As atenções da organização não são especificamente voltadas para pessoas que vendem ingressos individualmente. O grande problema detectado pela Fifa são as empresas que vendem bilhetes falsos. “Essas empresas já estão oferecendo ingressos que muitas vezes nem sequer têm, a preços exorbitantes e altamente inflacionados”, afirma a entidade, que pede alerta máximo aos torcedores - os verdadeiros prejudicados com a situação. “Para dar um exemplo dramático que se passou numa Copa do Mundo da FIFA anterior: na final de 2010, em Joanesburgo, centenas de torcedores foram impedidos de entrar no estádio Soccer City, já que haviam comprado ingressos no www.euroteam.net, que eram falsos”, adverte.

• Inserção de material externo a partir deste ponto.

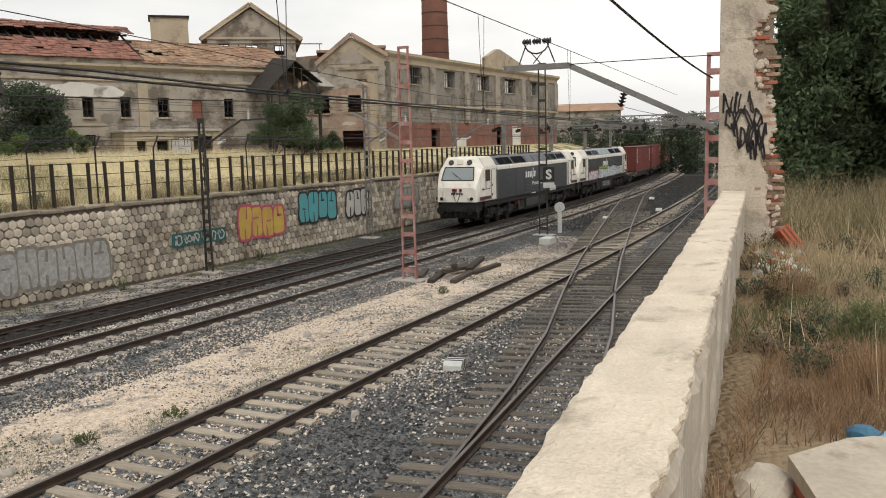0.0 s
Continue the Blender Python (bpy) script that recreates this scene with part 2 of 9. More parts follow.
    yellow=mat("yellow_paint", (0.70, 0.47, 0.015), (0.6, 0.38, 0.015), 5, 0.6, bump=0.1),
    mast_red=mat("mast_red_paint", (0.32, 0.12, 0.105), (0.42, 0.27, 0.245), 2.2, 0.75, bump=0.25, grain=30, stain=(0.22, 0.145, 0.11), stain_scale=3, stain_at=0.6),
    mast_red2=mat("mast_flaking_red", (0.36, 0.30, 0.275), (0.25, 0.105, 0.098), 3.2, 0.8, bump=0.25, grain=30, stain=(0.45, 0.42, 0.385), stain_scale=5, stain_at=0.60),
    steel=mat("galvanised_steel", (0.25, 0.245, 0.23), (0.17, 0.165, 0.155), 3, 0.6, 0.35, bump=0.2, grain=40, stain=(0.15, 0.11, 0.085), stain_scale=3, stain_at=0.62),
    dark_steel=mat("weathered_dark_steel", (0.055, 0.05, 0.045), (0.035, 0.032, 0.03), 4, 0.7, 0.2, bump=0.3, grain=40),
    fence=mat("old_rail_fence", (0.045, 0.034, 0.029), (0.03, 0.024, 0.022), 4, 0.85, bump=0.3, grain=40, rnd=0.2),
    wire=mat("contact_wire", (0.022, 0.022, 0.023), (0.03, 0.03, 0.03), 4, 0.6, bump=0),
    ceramic=mat("insulator_dark", (0.028, 0.023, 0.022), (0.04, 0.033, 0.03), 6, 0.3, bump=0.05),
    ceramic_pale=mat("insulator_pale", (0.5, 0.5, 0.47), (0.4, 0.4, 0.38), 6, 0.3, bump=0.05),
    concrete=mat("grey_concrete", (0.40, 0.375, 0.335), (0.30, 0.28, 0.25), 2.5, 0.95, bump=0.6, grain=40, stain=(0.22, 0.20, 0.175), stain_scale=1.5, stain_at=0.6),
    cabinet=mat("cabinet_pale", (0.52, 0.545, 0.51), (0.44, 0.465, 0.435), 2, 0.6, bump=0.1, stain=(0.30, 0.29, 0.25), stain_scale=2.5, stain_at=0.62),
    board=mat("sign_board_tan", (0.52, 0.395, 0.255), (0.45, 0.335, 0.215), 2, 0.8, bump=0.15, stain=(0.36, 0.27, 0.18), stain_scale=2, stain_at=0.6),
    white_plate=mat("white_plate", (0.56, 0.57, 0.54), (0.44, 0.45, 0.43), 4, 0.6, bump=0.08, stain=(0.30, 0.28, 0.24), stain_scale=5, stain_at=0.62),
    orange_plate=mat("orange_plate", (0.62, 0.30, 0.02), (0.55, 0.26, 0.02), 4, 0.5, bump=0.05),
    plaster=mat("ochre_plaster", (0.36, 0.312, 0.25), (0.265, 0.232, 0.19), 0.45, 0.95, bump=0.35, grain=14, stain=(0.175, 0.15, 0.124), stain_scale=0.6, stain_at=0.53, dist=0.03, stretch=(0.8, 1, 1.3)),
    factory=mat("factory_plaster", (0.39, 0.345, 0.29), (0.295, 0.262, 0.222), 0.5, 0.95, bump=0.3, grain=10, stain=(0.15, 0.125, 0.10), stain_scale=0.55, stain_at=0.52, dist=0.03),
    factory_light=mat("factory_trim", (0.44, 0.37, 0.27), (0.35, 0.29, 0.215), 0.5, 0.95, bump=0.3, grain=10, stain=(0.2, 0.165, 0.125), stain_scale=0.6, stain_at=0.58, dist=0.03),
    factory_grey=mat("factory_grey_plaster", (0.265, 0.238, 0.205), (0.195, 0.175, 0.15), 0.4, 0.95, bump=0.3, grain=10, stain=(0.12, 0.103, 0.086), stain_scale=0.5, stain_at=0.52, dist=0.03),
    white_render=mat("white_render_patch", (0.66, 0.63, 0.58), (0.56, 0.53, 0.48), 0.8, 0.95, bump=0.2),
    pink=mat("warehouse_pink_plaster", (0.41, 0.295, 0.23), (0.33, 0.25, 0.20), 0.4, 0.95, bump=0.3, grain=10, stain=(0.20, 0.175, 0.15), stain_scale=0.8, stain_at=0.575, dist=0.03, stretch=(1, 1, 0.3)),
    brick=mat("warehouse_brick", (0.235, 0.105, 0.08), (0.17, 0.08, 0.063), 0.8, 0.95, bump=0.4, grain=12, stain=(0.19, 0.145, 0.115), stain_scale=0.7, stain_at=0.55, dist=0.03),
    tile=mat("roof_tile_red", (0.295, 0.143, 0.108), (0.215, 0.105, 0.08), 0.6, 0.9, bump=0.4, grain=12, island=0.22, rnd=0.1, stain=(0.185, 0.095, 0.066), stain_scale=0.5, stain_at=0.6),
    tile_old=mat("roof_tile_ochre", (0.34, 0.225, 0.15), (0.27, 0.165, 0.11), 0.6, 0.9, bump=0.4, grain=12, island=0.22, stain=(0.4, 0.31, 0.225), stain_scale=0.5, stain_at=0.58),
    roof_wood=mat("charred_timber", (0.025, 0.021, 0.019), (0.04, 0.033, 0.028), 3, 0.95, bump=0.4),
    dark_hole=mat("dark_interior", (0.018, 0.016, 0.015), (0.026, 0.022, 0.02), 2, 0.95, bump=0),
    red_door=mat("red_brown_door", (0.26, 0.10, 0.075), (0.2, 0.08, 0.06), 2, 0.9, bump=0.2),
    chimney=mat("chimney_brick", (0.215, 0.105, 0.078), (0.165, 0.083, 0.064), 0.6, 0.95, bump=0.5, grain=12, stain=(0.11, 0.07, 0.055), stain_scale=0.5, stain_at=0.62, dist=0.03),
    grey_wall=mat("grey_field_wall", (0.255, 0.23, 0.195), (0.185, 0.165, 0.14), 0.6, 0.95, bump=0.4, grain=12, stain=(0.125, 0.11, 0.095), stain_scale=0.6, stain_at=0.58, dist=0.03),
    hut=mat("hut_white_render", (0.56, 0.50, 0.43), (0.42, 0.37, 0.31), 0.8, 0.95, bump=0.3, grain=12, stain=(0.30, 0.245, 0.2), stain_scale=1.0, stain_at=0.56, dist=0.02),
    bark=mat("bark", (0.10, 0.078, 0.058), (0.065, 0.052, 0.04), 4, 0.95, bump=0.8, grain=20, stretch=(1, 1, 0.3)),
    leaf=mat("leaf_green", (0.108, 0.145, 0.072), (0.074, 0.104, 0.052), 0.7, 0.8, bump=0, island=0.35, spec=0.2, thin=0.4),
    leaf_dark=mat("leaf_dark_green", (0.098, 0.128, 0.085), (0.070, 0.094, 0.062), 0.7, 0.8, bump=0, island=0.32, spec=0.2, thin=0.4),
    leaf_light=mat("leaf_light_green", (0.15, 0.20, 0.075), (0.11, 0.15, 0.056), 0.7, 0.75, bump=0, island=0.4, spec=0.2, thin=0.4),
    scrub=mat("scrub_grey_green", (0.33, 0.315, 0.225), (0.24, 0.225, 0.16), 0.8, 0.9, bump=0, island=0.45, spec=0.12, thin=0.4),
    scrub_green=mat("scrub_green", (0.31, 0.335, 0.215), (0.22, 0.245, 0.15), 0.8, 0.9, bump=0, island=0.45, spec=0.12, thin=0.4),
    straw=mat("dry_grass", (0.60, 0.505, 0.33), (0.44, 0.37, 0.235), 0.25, 0.9, bump=0, island=0.4, spec=0.15, thin=0.4),
    straw_green=mat("half_dry_grass", (0.37, 0.35, 0.20), (0.26, 0.265, 0.145), 0.3, 0.9, bump=0, island=0.4, spec=0.2, thin=0.4),
    russet=mat("russet_grass", (0.40, 0.27, 0.165), (0.28, 0.19, 0.12), 0.5, 0.9, bump=0, island=0.4, spec=0.2, thin=0.4),
    oats=mat("field_oats", (0.83, 0.73, 0.50), (0.68, 0.59, 0.395), 0.15, 0.9, bump=0, island=0.25, spec=0.2, thin=0.4),
    stone_pale=mat("pale_ballast", (0.50, 0.445, 0.39), (0.36, 0.315, 0.27), 0.5, 0.95, bump=0.3, grain=40, island=0.5),
    stone_dark=mat("dark_ballast", (0.115, 0.116, 0.117), (0.063, 0.065, 0.067), 0.5, 0.95, bump=0.3, grain=40, island=0.75),
    debris_brick=mat("broken_brick", (0.40, 0.12, 0.07), (0.32, 0.1, 0.06), 4, 0.95, bump=0.4, grain=30, rnd=0.2),
    pink_rubble=mat("pink_rubble", (0.46, 0.16, 0.155), (0.36, 0.125, 0.12), 4, 0.9, bump=0.4, grain=30),
    cloth=mat("white_cloth", (0.62, 0.60, 0.56), (0.48, 0.46, 0.43), 3, 0.9, bump=0.2),
    toy=mat("toy_red_plastic", (0.33, 0.018, 0.022), (0.26, 0.016, 0.02), 3, 0.35, bump=0.02, spec=0.5),
    blue_cloth=mat("blue_plastic", (0.06, 0.17, 0.27), (0.05, 0.12, 0.2), 3, 0.5, bump=0.1),
    pole_wood=mat("dark_pole_wood", (0.045, 0.035, 0.03), (0.03, 0.025, 0.022), 3, 0.9, bump=0.4, stretch=(4, 4, 0.4)),
    hill=mat("far_hill", (0.235, 0.215, 0.15), (0.155, 0.15, 0.10), 0.06, 0.95, bump=0, stain=(0.105, 0.11, 0.088), stain_scale=0.09, stain_at=0.54, stretch=(1, 1, 4)),
    # haze over the far ridge is painted in as this pale grey
    hill_haze=mat("distant_ridge_haze", (0.30, 0.305, 0.30), (0.26, 0.265, 0.265), 0.01, 0.95, bump=0),
    graffiti_silver=mat("graffiti_silver", (0.34, 0.335, 0.325), (0.24, 0.235, 0.225), 2, 0.8, bump=0.2),
    graffiti_pale=mat("graffiti_pale_silver", (0.60, 0.63, 0.64), (0.48, 0.51, 0.52), 2, 0.7, bump=0.05),
    # main line sleepers: soot, and the train's shade put into the colour
    sleeper_soot_shade=mat("sooty_shaded_sleeper", (0.038, 0.034, 0.03), (0.024, 0.022, 0.02), 3, 0.95, bump=0.6, grain=50),
    pillar_mortar=mat("pillar_mortar", (0.30, 0.235, 0.17), (0.20, 0.155, 0.115), 3, 0.95, bump=0.8, grain=26, dist=0.02),
    pillar_plaster=mat("pillar_plaster", (0.60, 0.525, 0.43), (0.46, 0.395, 0.32), 1.3, 0.95, bump=0.8, grain=26, stain=(0.32, 0.27, 0.215), stain_scale=1.4, stain_at=0.56, dist=0.015),
    pillar_brick=mat("pillar_dull_brick", (0.29, 0.165, 0.115), (0.40, 0.29, 0.215), 4, 0.95, bump=0.5, grain=30, rnd=0.25),
    slab_stone=mat("slab_stone", (0.52, 0.46, 0.38), (0.42, 0.37, 0.30), 2.5, 0.95, bump=0.6, grain=26, stain=(0.28, 0.22, 0.16), stain_scale=2, stain_at=0.6),
    post_blue=mat("post_blue_grey", (0.21, 0.255, 0.275), (0.16, 0.195, 0.21), 3, 0.6, bump=0.1),
    stone_grey=mat("retaining_stone_grey", (0.33, 0.285, 0.23), (0.24, 0.205, 0.165), 1.6, 0.95, bump=0.7, grain=16, rnd=0.3, island=0.32, stain=(0.15, 0.128, 0.105), stain_scale=0.5, stain_at=0.52, dist=0.02),
    graffiti_black=mat("graffiti_black", (0.022, 0.02, 0.022), (0.045, 0.04, 0.04), 3, 0.85, bump=0.2),
    graffiti_pink=mat("graffiti_pink", (0.42, 0.09, 0.14), (0.34, 0.07, 0.11), 3, 0.8, bump=0.1),
    graffiti_yellow=mat("graffiti_yellow", (0.50, 0.37, 0.07), (0.42, 0.25, 0.08), 1.2, 0.8, bump=0.2),
    graffiti_teal=mat("graffiti_teal", (0.07, 0.33, 0.36), (0.10, 0.26, 0.28), 1.5, 0.8, bump=0.2),
    graffiti_blue=mat("graffiti_blue", (0.055, 0.075, 0.25), (0.08, 0.06, 0.19), 1.5, 0.8, bump=0.2),
    graffiti_green=mat("graffiti_green", (0.25, 0.36, 0.05), (0.2, 0.3, 0.06), 1.5, 0.8, bump=0.2),
    graffiti_white=mat("graffiti_white", (0.52, 0.50, 0.47), (0.40, 0.385, 0.36), 1.5, 0.8, bump=0.2),
    graffiti_dkteal=mat("graffiti_dark_teal", (0.03, 0.12, 0.12), (0.04, 0.09, 0.09), 1.5, 0.8, bump=0.2),
)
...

Fiscalizar a atuação dos cambistas também é atribuição da Delegacia do Consumidor, da Polícia Civil de Pernambuco. Mas, de acordo com o delegado Roberto Wanderley, o principal alvo de controle são os cambistas “físicos”. Aqueles que vendem os bilhetes a preços altos nos arredores do estádio e dos pontos de venda. A comercialização ilegal na internet, ele admite, não é o principal foco. “Se surgir alguma denúncia ou algo mais concreto, nós vamos atrás. O que sabemos de cambismo na internet é de ouvir dizer”, afirma.
O problema dos cambistas acontece em todo o Brasil. Na semana passada, um argentino foi preso ao tentar vender oito ingressos da Copa no Rio de Janeiro. As entradas estavam sendo comercializadas por até R$ 1.300. O preço máximo pedido pela Fifa por aquele tipo de bilhete era R$ 350.